The Algorithm Library has been designed as a highly portable toolkit integrated into the VMAKE CASE environment which is a common platform for all applications of the VISTA and SIESTA TCAD environment. An overall guideline was to achieve a high portability both to different operating systems and to the majority of the available C++ compilers. The intention to simplify future maintenance and developments of additional features leads to the topology depicted in Fig. 2.1.
The whole library is based on a ``Virtual Operating System'' layer providing non-ambiguous access to basic functions of the underlying operating system. The Vienna C++ Classes Library is introduced to overcome the deficiencies of the slow and very divergent development of C++ compilers implementing the C++ standard . It implements replacement classes and templates for the ANSI C++ and standard template libraries (STL).
The first layer of the Algorithm Library kernel defines the central classes for abstracting the model, interface, and parameter concepts of the algorithm library discussed in Section 2.3.1 to Section 2.3.2. These C++ classes are completed with a system of C++ macro definitions and source code templates for the generation of user defined MDL classes, functions, and Parameter types on the basis of tables and ordinary C++ classes. This module is equally responsible for the unified runtime type management of native C++ class instance objects and MDL class instances generated by the MDL interpreter (Chapter 3). Furthermore it provides an interface to dynamically access member functions and parameters of model class instances by their name and the dynamic instantiation of model and parameter classes using their type names.
On top of these basic layers the foundation classes of the MDL language are established. These are grouped into two complementary tree structures. The first group of these classes reflects the grammar of the MDL language. For each operator, (block) statement, and class definition available within the MDL language an according description class is defined. The Algorithm Library internal MDL definition manager holds a repository of instances of these classes comprehending the results of the MDL parser. Thereby definitions contained in parsed MDL input decks are mapped into structured conglomerates of C++ objects.
The second part of the MDL foundation classes is formed by a hierarchy of C++ template classes with the same structure as the description classes in the first group. Specializations of these templates are automatically created by the above mentioned first layer of the Algorithm Library to reflect the user defined Parameter types. Instances of these specialized classes are created by the according MDL statement description classes on demand of the application to form evaluable MDL expressions. The classes in the first group are also responsible for compiling the respective MDL definition into C++ code.
The MDL interpreter is realized by wrapping a lexical scanner algorithm and the parser algorithm generated using the standard tools Flex  and Bison  into C++ classes which feed the MDL definition manager module with instances of MDL description classes. In parallel a hash containing informations concerning the parsed MDL files is generated. Every MDL description class contains a reference to this hash table enabling the two pass error recovery scheme described in Section 3.11.

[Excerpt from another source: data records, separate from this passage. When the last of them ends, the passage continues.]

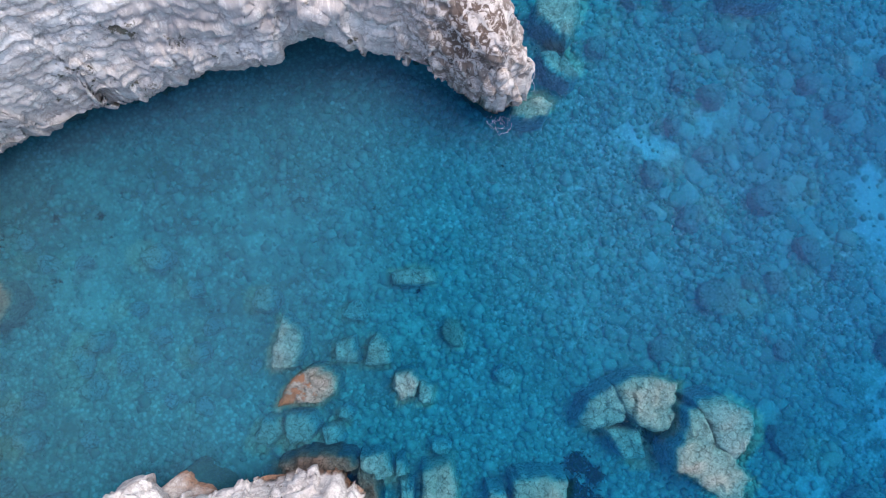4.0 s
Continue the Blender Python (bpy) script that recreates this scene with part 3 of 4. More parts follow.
def land_depth(x, y, both=False):
    """How far inside the land's edge a place lies; negative at sea. Ragged at three sizes."""
    near = line_distance(x, y, np.vstack([EDGE, EDGE[:1]]))
    d = np.where(inside(x, y, EDGE), near, -near)
    u, v = x + 0.5 * fbm(x, y, 0, 0.9, 3, 0.6, 23.0), y + 0.5 * fbm(x, y, 0, 0.9, 3, 0.6, 29.0)
    rag = 0.6 * fbm(x, y, 0, 0.4, 4, 0.6, 3.0) + 0.62 * blocks(u, v, 2.3, 31)[0] + 0.22 * blocks(u, v, 0.8, 37)[0]
    return (d + rag * (1 - step(d, 0.1, 1.1)), d) if both else d + rag * (1 - step(d, 0.1, 1.1))


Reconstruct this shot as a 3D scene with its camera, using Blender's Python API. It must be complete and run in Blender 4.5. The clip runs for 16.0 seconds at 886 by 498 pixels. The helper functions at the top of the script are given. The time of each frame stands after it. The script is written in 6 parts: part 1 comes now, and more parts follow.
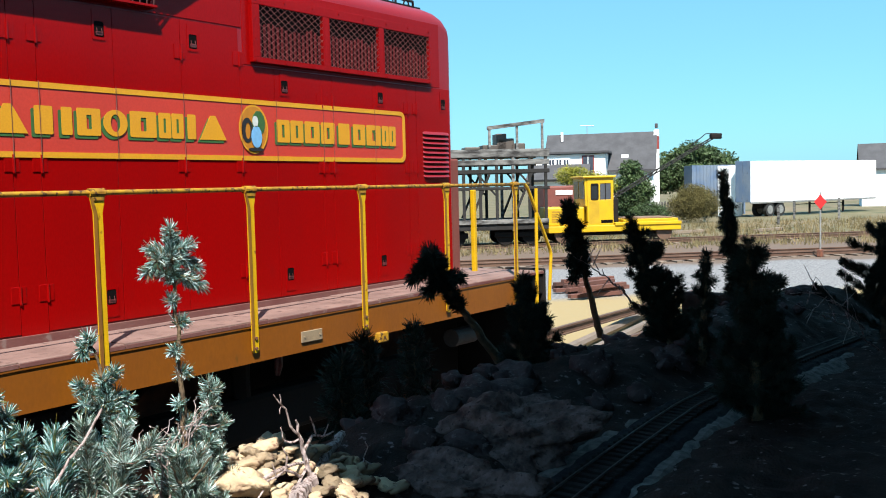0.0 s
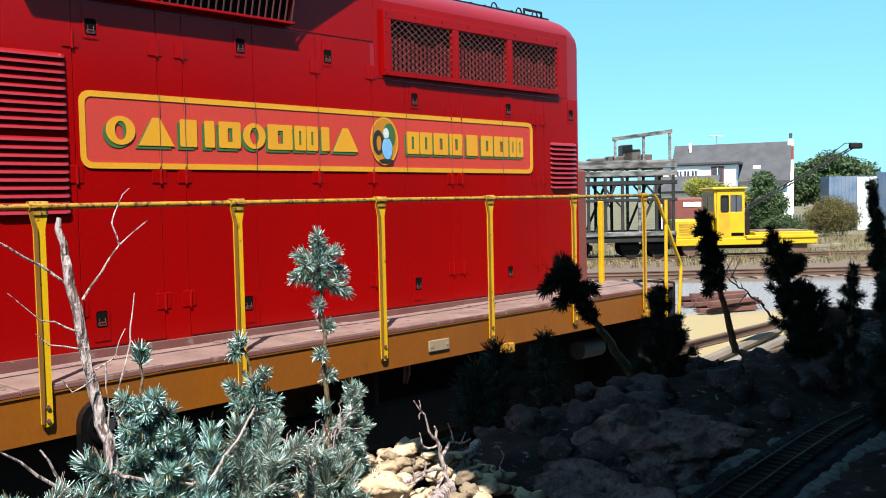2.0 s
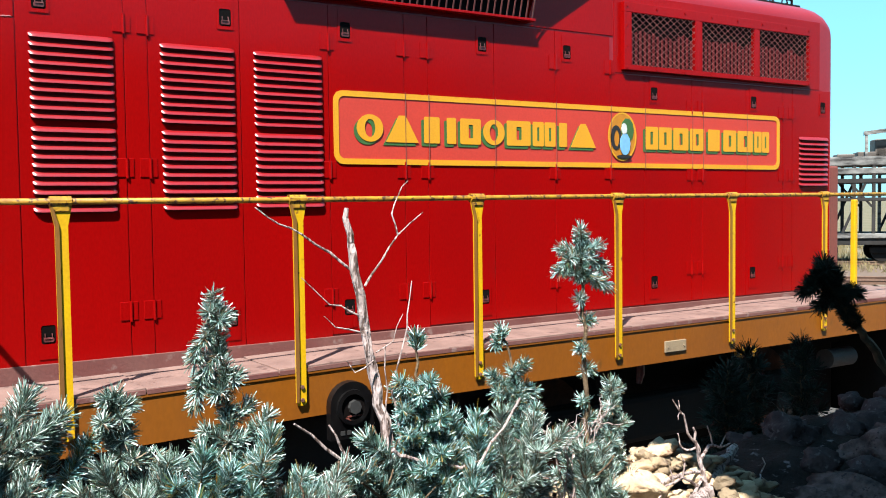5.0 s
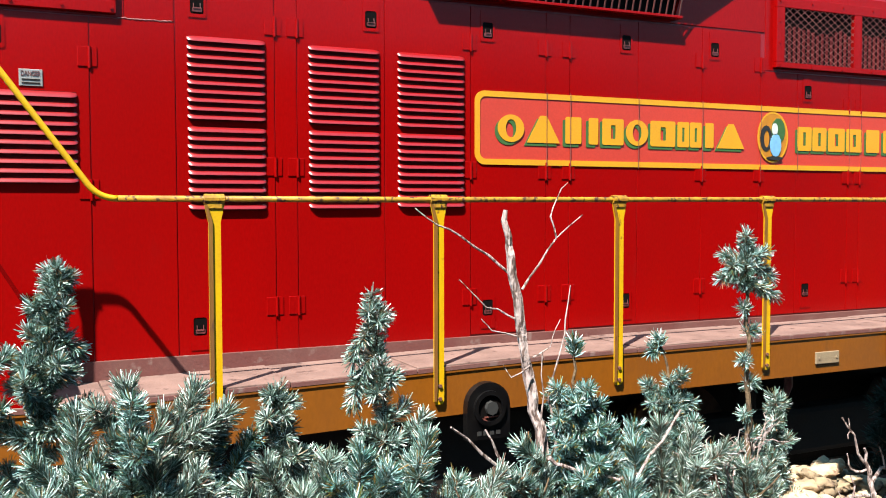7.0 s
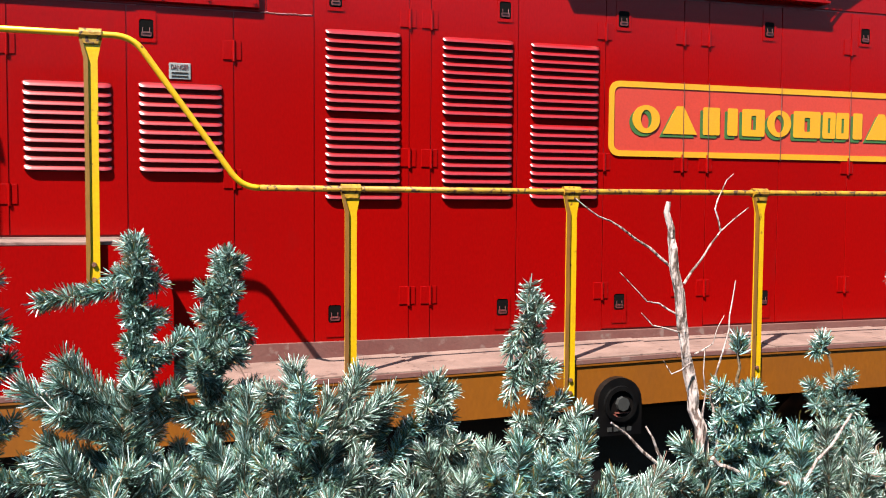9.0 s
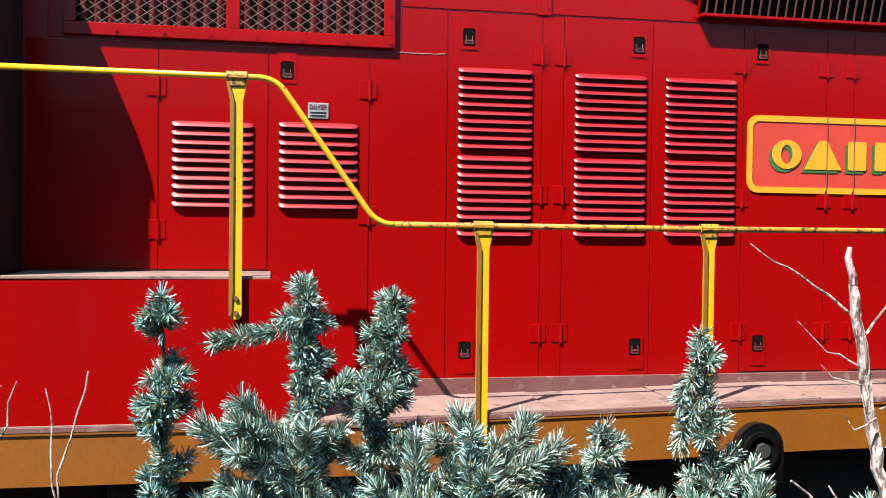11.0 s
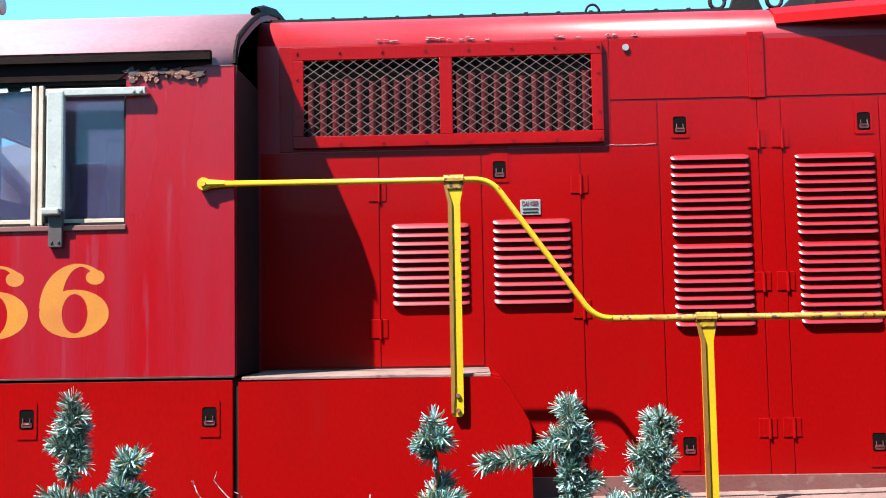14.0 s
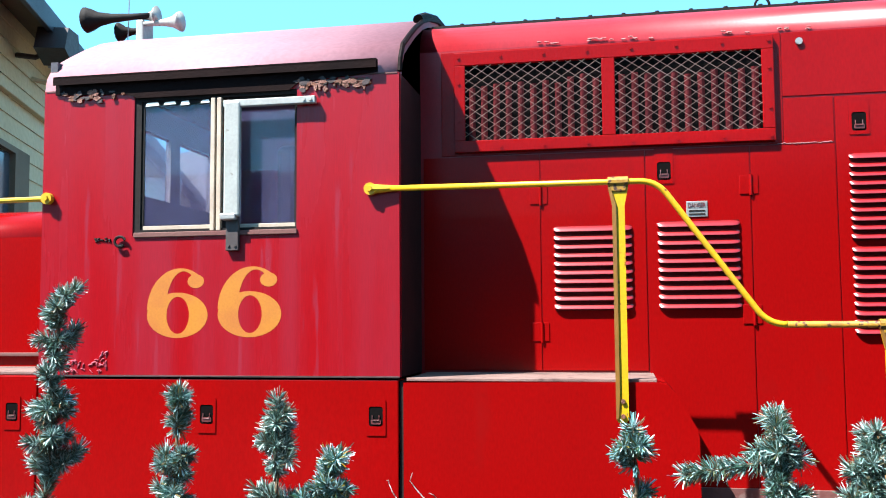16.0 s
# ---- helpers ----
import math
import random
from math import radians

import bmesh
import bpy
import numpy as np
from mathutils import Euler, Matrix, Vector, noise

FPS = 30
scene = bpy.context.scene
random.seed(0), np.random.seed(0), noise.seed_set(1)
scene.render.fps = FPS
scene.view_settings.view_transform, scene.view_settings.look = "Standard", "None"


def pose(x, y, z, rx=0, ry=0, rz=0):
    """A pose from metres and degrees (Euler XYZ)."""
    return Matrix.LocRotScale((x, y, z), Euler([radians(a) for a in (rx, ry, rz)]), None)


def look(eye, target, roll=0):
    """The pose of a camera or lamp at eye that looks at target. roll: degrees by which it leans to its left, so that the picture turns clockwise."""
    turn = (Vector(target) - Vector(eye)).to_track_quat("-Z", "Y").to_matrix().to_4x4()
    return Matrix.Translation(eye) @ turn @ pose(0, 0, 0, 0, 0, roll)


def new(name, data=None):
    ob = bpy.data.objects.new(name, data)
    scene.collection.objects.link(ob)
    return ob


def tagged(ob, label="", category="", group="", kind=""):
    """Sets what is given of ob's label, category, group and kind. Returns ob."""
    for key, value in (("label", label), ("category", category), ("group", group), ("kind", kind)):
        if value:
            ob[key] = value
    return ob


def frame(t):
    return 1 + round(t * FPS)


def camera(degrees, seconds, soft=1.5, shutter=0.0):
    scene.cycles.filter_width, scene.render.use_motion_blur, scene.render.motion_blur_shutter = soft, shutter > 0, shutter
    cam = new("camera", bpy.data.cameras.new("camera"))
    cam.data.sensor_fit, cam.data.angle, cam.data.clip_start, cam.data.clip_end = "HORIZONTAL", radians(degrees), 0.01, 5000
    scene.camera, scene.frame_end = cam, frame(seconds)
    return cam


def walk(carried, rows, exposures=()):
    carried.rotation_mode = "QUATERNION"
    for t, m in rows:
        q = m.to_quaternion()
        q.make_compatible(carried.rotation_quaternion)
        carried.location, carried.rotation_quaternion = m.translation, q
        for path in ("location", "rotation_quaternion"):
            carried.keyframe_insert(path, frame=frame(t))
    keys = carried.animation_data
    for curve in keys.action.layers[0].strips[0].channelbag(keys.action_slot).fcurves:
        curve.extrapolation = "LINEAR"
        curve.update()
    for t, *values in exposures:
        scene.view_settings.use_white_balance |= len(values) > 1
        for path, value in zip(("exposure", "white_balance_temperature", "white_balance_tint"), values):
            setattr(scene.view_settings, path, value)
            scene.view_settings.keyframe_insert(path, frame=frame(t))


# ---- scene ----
cam = camera(50.5, 16.0, 1.0)

PATH = [
    (0, (-0.036, -6.023, 2.521), (1.578, -4.848, 2.393), -1.4),
    (0.5, (-0.039, -6.01, 2.52), (1.542, -4.789, 2.408), -1.5),
    (1, (-0.043, -5.997, 2.519), (1.499, -4.727, 2.416), -1.5),
    (1.5, (-0.053, -5.994, 2.518), (1.443, -4.67, 2.419), -1.5),
    (2, (-0.068, -5.994, 2.515), (1.381, -4.619, 2.418), -1.3),
    (2.5, (-0.074, -5.988, 2.513), (1.327, -4.564, 2.408), -1.3),
    (3, (-0.082, -5.98, 2.512), (1.237, -4.482, 2.398), -1.3),
    (3.5, (-0.09, -5.963, 2.511), (1.175, -4.418, 2.403), -1.1),
    (4, (-0.099, -5.945, 2.511), (1.11, -4.355, 2.405), -0.9),
    (4.2, (-0.111, -5.958, 2.508), (1.074, -4.35, 2.404), -0.9),
    (6.3, (-0.147, -5.896, 2.515), (0.767, -4.119, 2.423), -0.1),
    (6.5, (-0.15, -5.892, 2.514), (0.74, -4.103, 2.421), -0.0),
    (7, (-0.164, -5.89, 2.514), (0.674, -4.077, 2.421), -0.1),
    (7.5, (-0.181, -5.884, 2.514), (0.598, -4.044, 2.421), -0.0),
    (8, (-0.194, -5.874, 2.513), (0.525, -4.011, 2.417), 0.2),
    (8.5, (-0.21, -5.866, 2.513), (0.451, -3.981, 2.411), 0.5),
    (9, (-0.223, -5.852, 2.511), (0.376, -3.947, 2.4), 0.4),
    (9.2, (-0.23, -5.848, 2.512), (0.347, -3.936, 2.397), 0.4),
    (11.3, (-0.308, -5.811, 2.534), (0.019, -3.838, 2.515), 0.7),
    (11.5, (-0.315, -5.816, 2.542), (-0.005, -3.84, 2.538), 0.7),
    (12, (-0.327, -5.805, 2.553), (-0.076, -3.821, 2.588), 0.4),
    (12.5, (-0.344, -5.808, 2.562), (-0.165, -3.818, 2.636), -0.4),
    (13, (-0.366, -5.808, 2.571), (-0.264, -3.814, 2.673), -0.9),
    (13.5, (-0.382, -5.813, 2.579), (-0.36, -3.817, 2.702), -1.3),
    (14, (-0.406, -5.823, 2.588), (-0.466, -3.829, 2.728), -1.0),
    (14.5, (-0.426, -5.833, 2.59), (-0.555, -3.844, 2.747), -0.9),
    (15, (-0.449, -5.827, 2.589), (-0.668, -3.847, 2.751), -0.9),
    (15.5, (-0.47, -5.82, 2.591), (-0.78, -3.852, 2.746), -0.7),
    (16, (-0.488, -5.828, 2.593), (-0.86, -3.869, 2.742), -0.4),
]
walk(cam, [(t, look(eye, target, roll)) for t, eye, target, roll in PATH],
     exposures=[(0.0, 1.3, 6500, 10), (2.5, 1.46, 6450, 10), (4.0, 1.64, 6450, 10), (8.0, 1.75, 6850, 10), (12.5, 1.95, 6400, 10), (16.0, 2.05, 6200, 10)])

# ---- daylight ----
SUN_TRAVEL = Vector((0.742, 0.62, -1.377)).normalized()
world = bpy.data.worlds.new("sky")
scene.world = world
world.use_nodes = True
wn = world.node_tree
wn.nodes.clear()
sky = wn.nodes.new("ShaderNodeTexSky")
sky.sky_type = "NISHITA"
sky.sun_disc = False
sky.sun_elevation = math.asin(-SUN_TRAVEL.z)
sky.sun_rotation = math.atan2(-SUN_TRAVEL.x, -SUN_TRAVEL.y)
sky.air_density, sky.dust_density, sky.ozone_density = 1.0, 0.6, 1.0
tint = wn.nodes.new("ShaderNodeMix")
tint.data_type, tint.blend_type = "RGBA", "MULTIPLY"
tint.inputs[0].default_value = 1.0
tint.inputs[7].default_value = (0.55, 1.0, 1.24, 1.0)
bg = wn.nodes.new("ShaderNodeBackground")
bg.inputs["Strength"].default_value = 0.068
haze = wn.nodes.new("ShaderNodeMix")
haze.data_type = "RGBA"
haze.inputs[0].default_value = 0.55
haze.inputs[7].default_value = (1.65, 4.35, 6.0, 1.0)
wo = wn.nodes.new("ShaderNodeOutputWorld")
wn.links.new(sky.outputs[0], tint.inputs[6])
wn.links.new(tint.outputs[2], haze.inputs[6])
wn.links.new(haze.outputs[2], bg.inputs["Color"])
wn.links.new(bg.outputs[0], wo.inputs[0])

sun = new("sun", bpy.data.lights.new("sun", "SUN"))
sun.data.energy = 5.0
sun.data.angle = radians(0.5)
sun.data.color = (1.0, 0.95, 0.88)
sun.matrix_basis = Matrix.Translation((-8, -8, 14)) @ SUN_TRAVEL.to_track_quat("-Z", "Y").to_matrix().to_4x4()


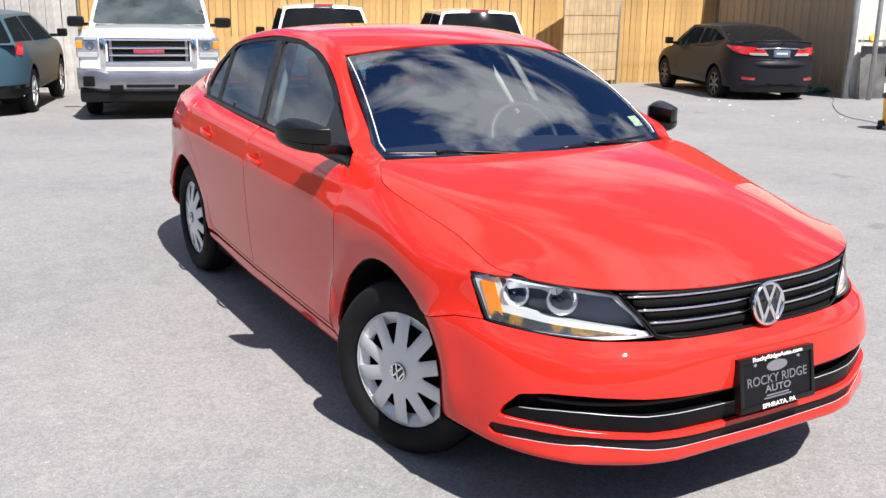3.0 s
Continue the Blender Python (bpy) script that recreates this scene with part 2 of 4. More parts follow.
def sheet(fmap, outer, holes=(), step=0.03, thick=0.012, offset=0.0, flip=False, relax=0):
    """A bmesh of the part of the surface fmap(N x 2) -> N x 3 that lies in the outline, with its edges folded inwards."""
    loops = [np.asarray(outer, float), *(np.asarray(h, float) for h in holes)]
    lo, hi = loops[0].min(0), loops[0].max(0)
    gx, gy = np.meshgrid(np.arange(lo[0] + step * 0.5, hi[0], step), np.arange(lo[1] + step * 0.5, hi[1], step))
    grid = np.stack([gx.ravel(), gy.ravel()], 1)
    keep = inside(grid, loops[0])
    for h in loops[1:]:
        keep &= ~inside(grid, h)
    allp = np.concatenate(loops)
    near = np.array([np.min(np.hypot(*(allp - g).T)) > step * 0.5 for g in grid]) if len(grid) else keep
    grid = grid[keep & near]
    verts = [Vector(p) for p in allp] + [Vector(p) for p in grid]
    edges, k = [], 0
    for lp in loops:
        edges += [(k + i, k + (i + 1) % len(lp)) for i in range(len(lp))]
        k += len(lp)
    v2, _, f2, *_ = delaunay_2d_cdt(verts, edges, [], 0, 1e-6)
    pts = np.array([tuple(v) for v in v2])
    cen = np.array([pts[list(f)].mean(0) for f in f2])
    good = inside(cen, loops[0])
    for h in loops[1:]:
        good &= ~inside(cen, h)
    e = 1e-3
    p3 = fmap(pts)
    du, dv = fmap(pts + (e, 0)) - fmap(pts - (e, 0)), fmap(pts + (0, e)) - fmap(pts - (0, e))
    nrm = np.cross(du, dv)
    nrm /= np.maximum(np.linalg.norm(nrm, axis=1), 1e-12)[:, None]
    if flip:
        nrm = -nrm
    p3 = p3 + nrm * offset
    if relax:
        # Even out small waves away from the outline.
        pairs = np.array([(f[i], f[(i + 1) % len(f)]) for f, g in zip(f2, good) if g for i in range(len(f))])
        pairs = np.concatenate([pairs, pairs[:, ::-1]])
        count = np.bincount(pairs[:, 0], minlength=len(pts)).clip(1)[:, None]
        free = (np.arange(len(pts)) >= len(allp))[:, None]
        for _ in range(relax):
            mean = np.stack([np.bincount(pairs[:, 0], p3[pairs[:, 1], c], len(pts)) for c in range(3)], 1) / count
            p3 = np.where(free, p3 + .6 * (mean - p3), p3)
    bm = bmesh.new()
    vs = [bm.verts.new(p) for p in p3]
    for f, g in zip(f2, good):
        if g:
            tri = [vs[i] for i in f]
            a, b, c = (p3[i] for i in f)
            if np.dot(np.cross(b - a, c - a), nrm[f[0]]) < 0:
                tri.reverse()
            bm.faces.new(tri)
    if thick:
        rim = [ed for ed in bm.edges if len(ed.link_faces) == 1]
        back = {v: None for ed in rim for v in ed.verts}
        index = {v: i for i, v in enumerate(vs)}
        for v in back:
            back[v] = bm.verts.new(p3[index[v]] - nrm[index[v]] * thick)
        for ed in rim:
            loop = ed.link_loops[0]
            a, b = loop.vert, loop.link_loop_next.vert
            bm.faces.new((b, a, back[a], back[b]))
            ed.smooth = False
    loose = [v for v in bm.verts if not v.link_faces]
    bmesh.ops.delete(bm, geom=loose, context="VERTS")
    return bm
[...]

The MDL class instance manager module keeps track of all available MDL class instances as well as for type and default value definitions in conjunction with these instances. Furthermore it signs responsible for the administration of the parameter linkage structures discussed in Section 18.104.22.168.
Algorithms of the MDL C++ compiler module collect all information about MDL model classes and are used for the automated generation of complete VMAKE project directories on user request. These project directories include all necessary header, source, and makefiles required to compile dynamically loadable shared libraries with user defined MDL classes.
These structures are wrapped into an application, programming, and CASE interface layer which provides the designated user interface to the Algorithm Library functionality. The programming interface consists of a set of C++ header files providing the declarations required for the definition of new Parameter, Interface, and Model classes. These are used to generate application specific Algorithm Library extensions. The CASE interface consists of a set of templates for makefiles, project description files, and LISP files for the VMAKE CASE utility. These reduce the effort of generating extensions of the Algorithm Library with user defined parameter and model types to the specialization of these templates with the names of standard C++ classes and their source code files as described in detail in the following sections. The application interface is contained in a single C++ header file which can be included into the source code of the application and provides the declarations of Algorithm Library functions for the management of MDL class instances.